The final big one is how to combine two quaternion rotations into a new one. That’s just

q = vec4(q1.w*q2.w - dot(q1.xyz,q2.xyz),
      q1.w*q2.xyz + q2.w*q2.zyx + cross(q1.xyz,q2.xyz));

So when do we use each? In raw operations, the direct quaternion rotation is 18 multiplies and 12 adds. GPU operations are at least somewhat dependent on the GPU, but assuming up to a four-element multiply-and-add or dot product is a single operation, it’s probably about 6 GPU instructions. That’s two for the inner cross product, one more to add in q.w*p, two more for the outer cross product, and one more to multiply by 2 and add to p.
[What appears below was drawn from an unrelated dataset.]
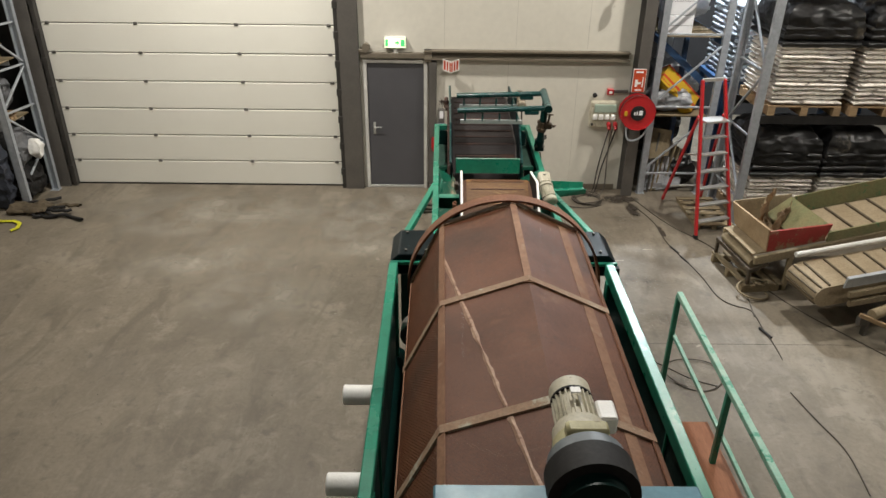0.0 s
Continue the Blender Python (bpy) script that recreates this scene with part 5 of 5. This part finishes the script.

The matrix construction, assuming the common multiplies are factored out, is 12 multiplies and 12 adds, while the matrix multiply to actually rotate with it would be 9 multiplies and 6 adds, for a total of 21 multiplies and 18 adds (clearly more expensive). In GPU terms, it’s about 7 GPU instructions to create the matrix and 3 to use it (still more expensive). On the other hand, to apply the same rotation to two points is 36 multiplies and 24 adds using the direct rotation, but only 30 multiples and 24 adds with the matrix multiply since you can use the same rotation matrix twice. So, to transform a single point, it’s best to use direct quaternion rotation, but for two or more (or even a point and normal), converting to a 3×3 matrix form is a big win.

Finally, combining two quaternions is 16 multiplies and 8 adds, or about 6 GPU operations. In comparison, combining two rotation matrices takes 27 multiplies and 18 adds or about 9 GPU instructions.

So… If you are doing lots of work with rotations, or need to do any interpolation between transformations at all, quaternions are the tool for you. If you are transforming more than one point by the resulting rotation, you’re better off converting the quaternion to a matrix to use it, but given that quaternions interpolate so much better and are so much cheaper to combine together, it’s still often worth it.

Perhaps in a later post I’ll go through the math behind quaternions, and how to get a quaternion given a rotation matrix, but for now, this is just enough quaternion to be dangerous.